The remarks of President Xi Jinping suggested he was alarmed by the revival of public piety. The Chinese Communist party’s greater philosophy is, any religion or ideology that recognizes a higher power than the party is a threat that must be brought to heel or eliminated. Political and cultural conformity must be enforced at all costs.

The Chinese government has since come to characterize any expression of Islam in Xinjiang as extremism. The authorities laid out dozens of signs, including common behavior among devout Uighurs. In March 2017 for example, the Xinjiang government passed an anti-extremism law that prohibited its people from growing long beards and wearing veils in public. It also officially recognized the use of training centers to eliminate extremism. Journalists reporting from Xinjiang found that many aspects of Islamic traditions have been erased.
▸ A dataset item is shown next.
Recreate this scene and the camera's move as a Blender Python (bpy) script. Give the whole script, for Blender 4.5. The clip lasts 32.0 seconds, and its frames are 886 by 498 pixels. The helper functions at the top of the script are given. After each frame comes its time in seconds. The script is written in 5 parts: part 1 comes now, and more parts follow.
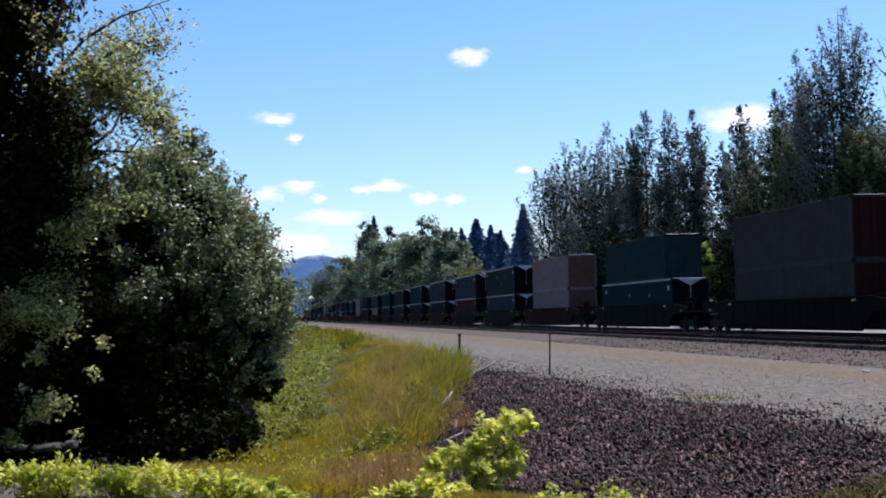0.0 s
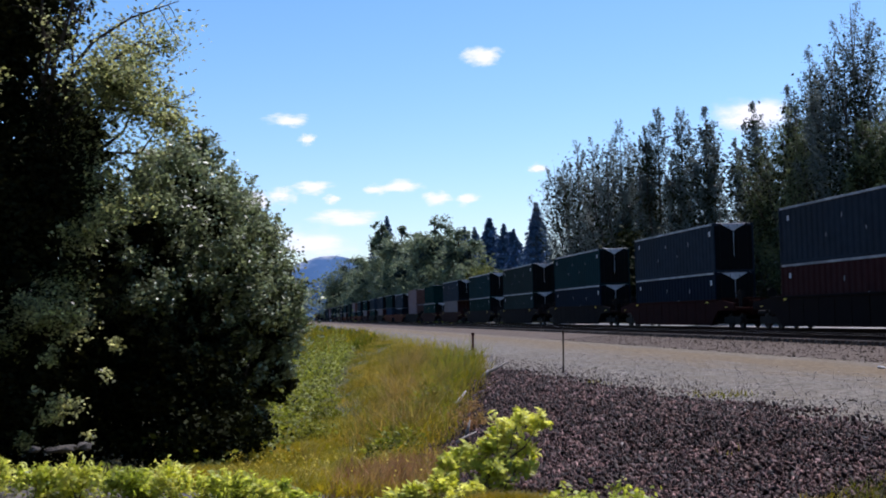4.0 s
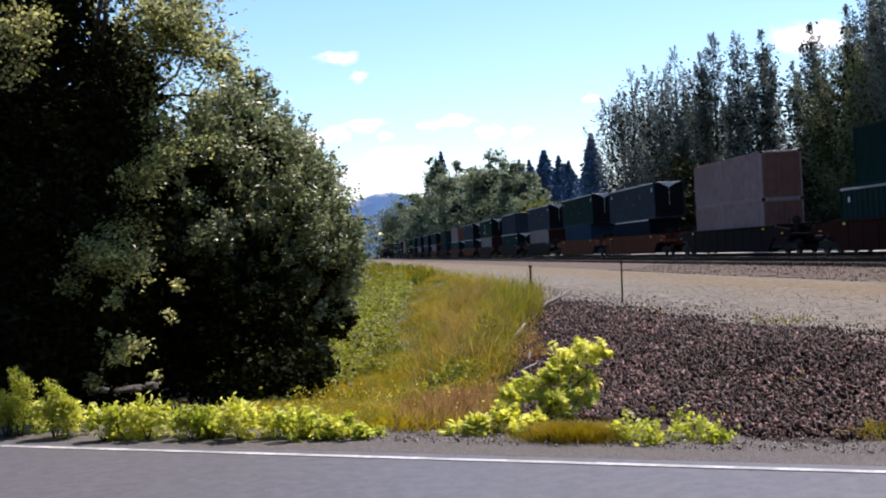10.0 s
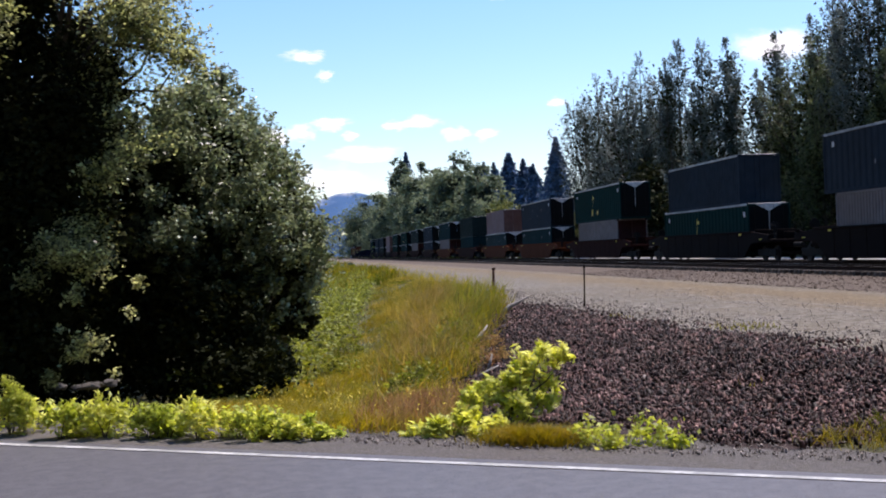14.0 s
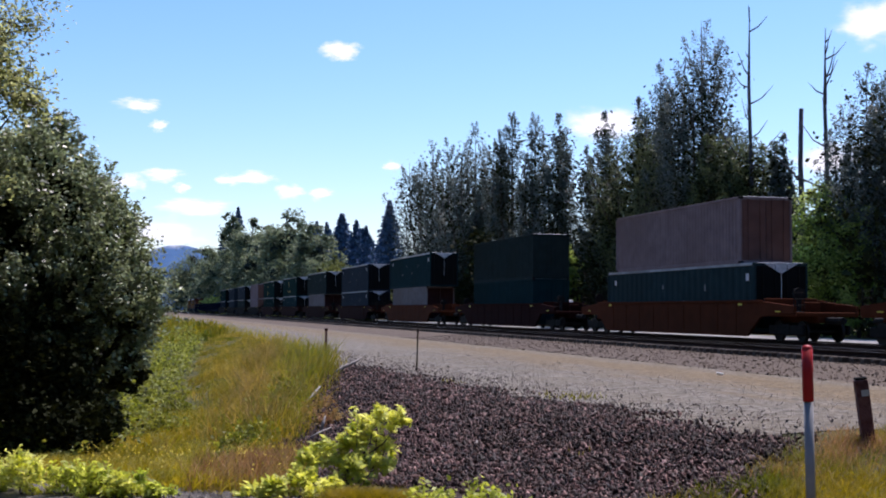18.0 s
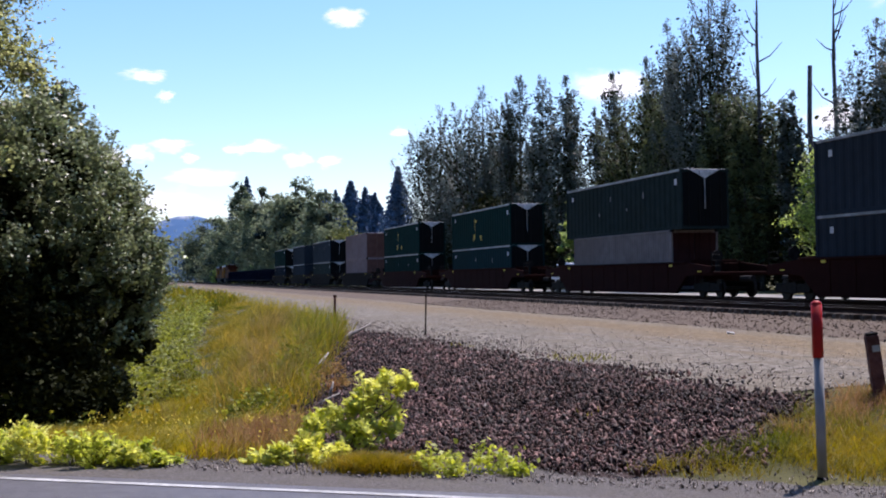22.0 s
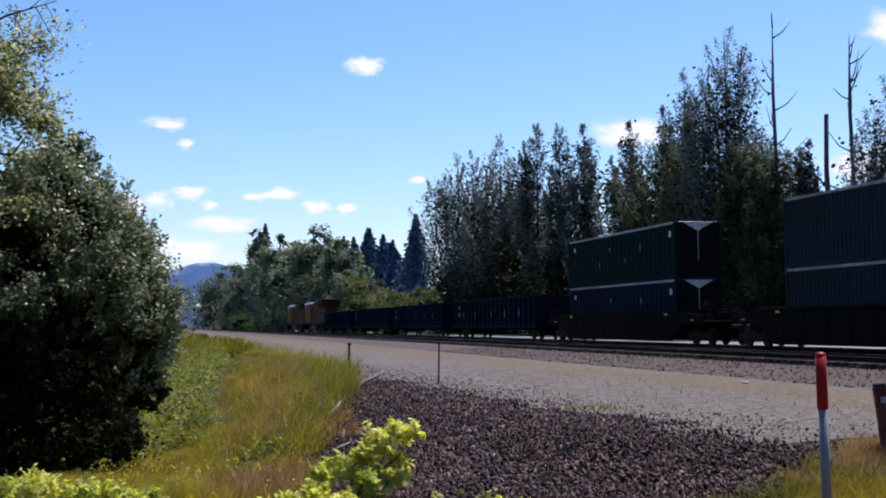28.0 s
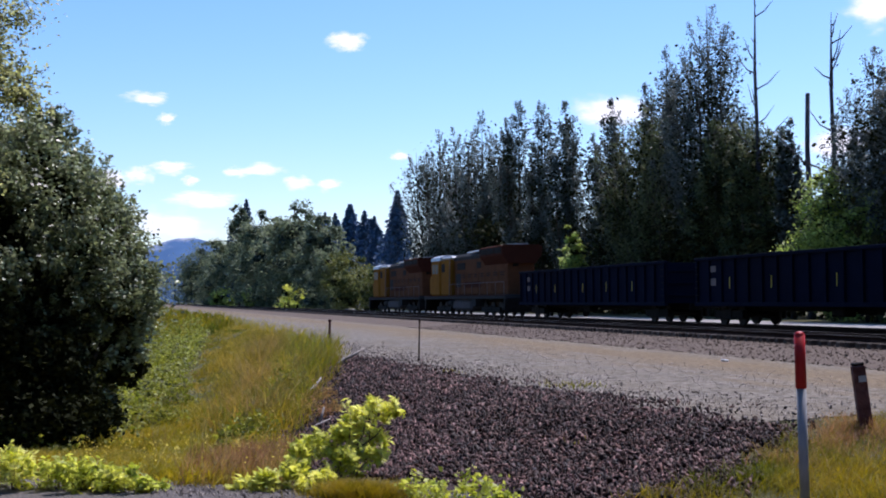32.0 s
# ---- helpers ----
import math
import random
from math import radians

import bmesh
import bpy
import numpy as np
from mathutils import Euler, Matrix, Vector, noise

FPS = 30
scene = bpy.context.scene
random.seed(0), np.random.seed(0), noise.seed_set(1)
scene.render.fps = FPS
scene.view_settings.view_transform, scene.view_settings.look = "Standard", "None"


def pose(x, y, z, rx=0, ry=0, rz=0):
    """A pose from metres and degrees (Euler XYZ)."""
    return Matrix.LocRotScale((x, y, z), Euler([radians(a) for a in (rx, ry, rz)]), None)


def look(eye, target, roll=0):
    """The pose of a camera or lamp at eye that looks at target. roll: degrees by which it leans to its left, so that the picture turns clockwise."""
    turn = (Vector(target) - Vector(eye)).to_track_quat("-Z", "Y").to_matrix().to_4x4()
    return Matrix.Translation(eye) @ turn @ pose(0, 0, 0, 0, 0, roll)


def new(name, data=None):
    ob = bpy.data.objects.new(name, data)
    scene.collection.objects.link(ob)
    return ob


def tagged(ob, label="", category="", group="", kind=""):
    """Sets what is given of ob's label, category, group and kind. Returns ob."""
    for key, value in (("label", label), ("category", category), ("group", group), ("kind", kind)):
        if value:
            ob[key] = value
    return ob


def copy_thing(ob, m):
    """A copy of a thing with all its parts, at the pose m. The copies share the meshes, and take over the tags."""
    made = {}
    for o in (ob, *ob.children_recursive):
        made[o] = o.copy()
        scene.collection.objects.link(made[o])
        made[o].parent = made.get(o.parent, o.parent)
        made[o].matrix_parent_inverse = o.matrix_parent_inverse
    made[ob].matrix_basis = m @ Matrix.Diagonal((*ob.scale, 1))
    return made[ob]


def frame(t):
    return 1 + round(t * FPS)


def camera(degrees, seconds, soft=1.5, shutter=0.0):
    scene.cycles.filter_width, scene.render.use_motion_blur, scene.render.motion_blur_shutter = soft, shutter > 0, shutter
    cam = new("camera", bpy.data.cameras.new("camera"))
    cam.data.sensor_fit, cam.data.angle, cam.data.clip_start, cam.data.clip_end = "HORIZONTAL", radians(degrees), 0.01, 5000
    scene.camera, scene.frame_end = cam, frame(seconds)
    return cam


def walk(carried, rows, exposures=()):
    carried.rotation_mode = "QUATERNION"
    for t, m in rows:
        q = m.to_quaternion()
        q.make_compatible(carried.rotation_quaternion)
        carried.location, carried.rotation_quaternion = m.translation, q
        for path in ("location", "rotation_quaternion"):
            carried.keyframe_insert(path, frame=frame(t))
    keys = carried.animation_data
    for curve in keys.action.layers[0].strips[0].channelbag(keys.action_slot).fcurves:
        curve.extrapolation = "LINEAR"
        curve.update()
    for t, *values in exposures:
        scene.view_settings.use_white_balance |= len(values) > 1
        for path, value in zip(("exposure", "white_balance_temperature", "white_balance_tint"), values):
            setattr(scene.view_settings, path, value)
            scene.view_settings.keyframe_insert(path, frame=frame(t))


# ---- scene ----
cam = camera(39.49, 32.0, soft=1.95)
PATH = [
    (0.0, pose(0.006, -0.011, 1.604, 93.094, 1.147, -8.271)),
    (0.5, pose(-0.007, -0.046, 1.610, 93.091, 1.307, -8.295)),
    (1.0, pose(-0.008, -0.064, 1.605, 93.090, 1.474, -8.289)),
    (1.5, pose(-0.009, -0.076, 1.597, 93.099, 1.505, -8.219)),
    (2.0, pose(0.002, -0.072, 1.581, 93.100, 1.628, -8.112)),
    (2.5, pose(0.007, -0.053, 1.584, 93.027, 1.657, -7.998)),
    (3.0, pose(0.017, -0.007, 1.594, 93.016, 1.707, -7.864)),
    (3.5, pose(0.033, 0.039, 1.599, 93.082, 1.664, -7.720)),
    (5.5, pose(0.029, -0.002, 1.594, 92.952, 1.600, -7.420)),
    (6.0, pose(0.037, 0.003, 1.580, 92.387, 1.816, -7.051)),
    (6.5, pose(0.050, 0.004, 1.592, 91.588, 2.012, -6.623)),
    (7.0, pose(0.046, -0.027, 1.592, 90.546, 2.742, -6.176)),
    (7.5, pose(0.049, -0.017, 1.596, 89.818, 3.236, -5.761)),
    (8.0, pose(0.044, 0.026, 1.578, 89.577, 3.749, -5.425)),
    (8.5, pose(0.035, 0.031, 1.583, 89.415, 3.979, -5.222)),
    (9.0, pose(0.031, 0.038, 1.580, 89.292, 4.207, -5.027)),
    (9.5, pose(0.028, 0.037, 1.588, 89.405, 4.028, -4.910)),
    (10.0, pose(0.024, 0.041, 1.586, 90.162, 3.149, -4.992)),
    (10.5, pose(0.018, 0.027, 1.592, 91.046, 1.843, -5.221)),
    (11.0, pose(-0.011, -0.023, 1.595, 91.830, 0.698, -5.501)),
    (11.5, pose(-0.007, 0.026, 1.604, 92.134, 0.241, -5.570)),
    (12.0, pose(0.017, 0.081, 1.608, 92.064, 0.231, -5.676)),
    (12.5, pose(0.023, 0.092, 1.614, 91.657, 0.594, -5.825)),
    (13.0, pose(0.024, 0.107, 1.604, 90.998, 1.031, -5.990)),
    (13.5, pose(0.021, 0.072, 1.595, 90.437, 1.672, -6.167)),
    (15.5, pose(0.021, 0.055, 1.586, 89.770, 3.644, -8.414)),
    (16.0, pose(-0.008, 0.059, 1.602, 90.912, 1.982, -10.889)),
    (16.5, pose(-0.044, -0.005, 1.623, 91.927, 0.622, -13.173)),
    (17.0, pose(-0.081, -0.064, 1.614, 92.284, 0.211, -14.192)),
    (17.5, pose(-0.099, -0.092, 1.619, 92.543, -0.079, -14.409)),
    (18.0, pose(-0.126, -0.054, 1.609, 92.848, -0.265, -14.629)),
    (18.5, pose(-0.092, -0.099, 1.596, 93.011, -0.196, -14.628)),
    (19.0, pose(-0.097, -0.050, 1.590, 92.782, -0.145, -14.679)),
    (19.5, pose(-0.081, -0.069, 1.591, 92.375, 0.032, -14.648)),
    (20.0, pose(-0.077, 0.017, 1.606, 91.912, 0.118, -14.628)),
    (20.5, pose(-0.061, 0.042, 1.612, 91.473, 0.257, -14.570)),
    (21.0, pose(-0.056, 0.095, 1.597, 91.204, 0.482, -14.453)),
    (21.5, pose(-0.044, 0.033, 1.589, 91.145, 0.634, -14.323)),
    (22.0, pose(-0.040, 0.058, 1.582, 91.253, 0.818, -14.136)),
    (22.5, pose(-0.039, 0.080, 1.580, 91.414, 1.035, -13.964)),
    (23.0, pose(-0.017, 0.088, 1.573, 91.599, 1.413, -13.684)),
    (23.5, pose(0.010, 0.011, 1.586, 91.663, 1.667, -13.266)),
    (24.0, pose(0.032, -0.025, 1.599, 91.620, 1.980, -12.782)),
    (24.5, pose(0.040, -0.015, 1.599, 91.618, 2.191, -12.303)),
    (25.0, pose(0.039, -0.033, 1.593, 91.745, 2.211, -11.857)),
    (25.5, pose(0.035, -0.011, 1.589, 92.136, 1.830, -11.728)),
    (27.5, pose(0.042, 0.011, 1.614, 93.532, 0.701, -12.911)),
    (28.0, pose(0.027, -0.060, 1.606, 93.452, 0.660, -13.304)),
    (28.5, pose(0.022, -0.087, 1.596, 93.367, 0.665, -13.661)),
    (29.0, pose(0.024, -0.082, 1.602, 93.244, 0.792, -13.876)),
    (29.5, pose(0.036, -0.034, 1.624, 93.205, 1.042, -13.903)),
    (30.0, pose(0.059, -0.000, 1.641, 93.689, 0.910, -13.916)),
    (30.5, pose(0.064, 0.021, 1.629, 94.324, 0.258, -14.104)),
    (31.0, pose(0.050, 0.014, 1.635, 93.308, 0.278, -14.211)),
    (31.5, pose(0.040, -0.009, 1.647, 92.371, 0.458, -14.252)),
    (32.0, pose(0.047, -0.025, 1.615, 92.364, 0.411, -14.177)),
]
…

The Communist Party members have been recruited since 2014 to stay inside the homes of the Uighurs and report on any perceived “extremist” behaviors, including fasting during Ramadan or abstaining from alcohol. Officials have destroyed mosques, claiming the buildings were shoddily constructed and unsafe for worshippers. Halal food is also becoming harder to find in Urumqi as the local government has launched a campaign against it.

Despite the horrendous atrocities the Uighurs are facing, they are also faced with a muted voice from the Muslim populated countries. In July 2019, European countries signed a letter to the UN Human Rights chief condemning China’s actions in Xinjiang. Thereafter, some Muslim majority countries including Pakistan and Saudi Arabia, signed their own letter praising China’s “remarkable achievements” in human rights and its “counterterrorism” efforts in Xinjiang. Turkey remains the only Muslim-majority country to voice concern when its foreign minister called on China to ensure “the full protection of the cultural identities of the Uyghurs and other Muslims” during a UN Human Rights Council session.

Leaked files shared by The New York Times exposed how China organized mass detentions of Muslims. The directive was among 403 pages of internal documents that have been shared in one of the most significant leaks of government papers from inside China’s ruling Communist Party in decades. They provide an unprecedented inside view of the continuing clampdown in Xinjiang, in which the authorities have corralled as many as a million ethnic Uighurs, Kazakhs and others into internment camps and prisons over the past three years.

The leaked papers consist of 24 documents, with nearly 200 pages of internal speeches by President Xi and other leaders, and more than 150 pages of directives and reports on the surveillance and control of the Uighur population in Xinjiang. There are also references to plans to extend restrictions on Islam to other parts of China.

Of the 24 documents, there is one certain directive on how to handle minority students returning home to Xinjiang in the summer of 2017.  Officials in Turpan, a city in eastern Xinjiang, drafted Q&A script after the regional government warned local officials to prepare for the returning students. The leadership distributed a classified directive advising local officials to corner returning students as soon as they arrived and keep them quiet. It included a chillingly bureaucratic guide for how to handle their anguished questions, beginning with the most obvious question such as: Where is my family? The Q&A script also included a barely concealed threat: Students were to be told that their behavior could either shorten or extend the detention of their relatives.

The papers were brought to light by a member of the Chinese political establishment who requested anonymity and expressed hope that their disclosure would prevent party leaders, including President Xi, from escaping culpability for the mass detentions.

Continued oppression of the Uighurs by China could cause great backlash not only among Hans and Uighur, but also could put China on a path of confrontation with it’s own people. The international community must begin to treat this issue with the urgency it deserves.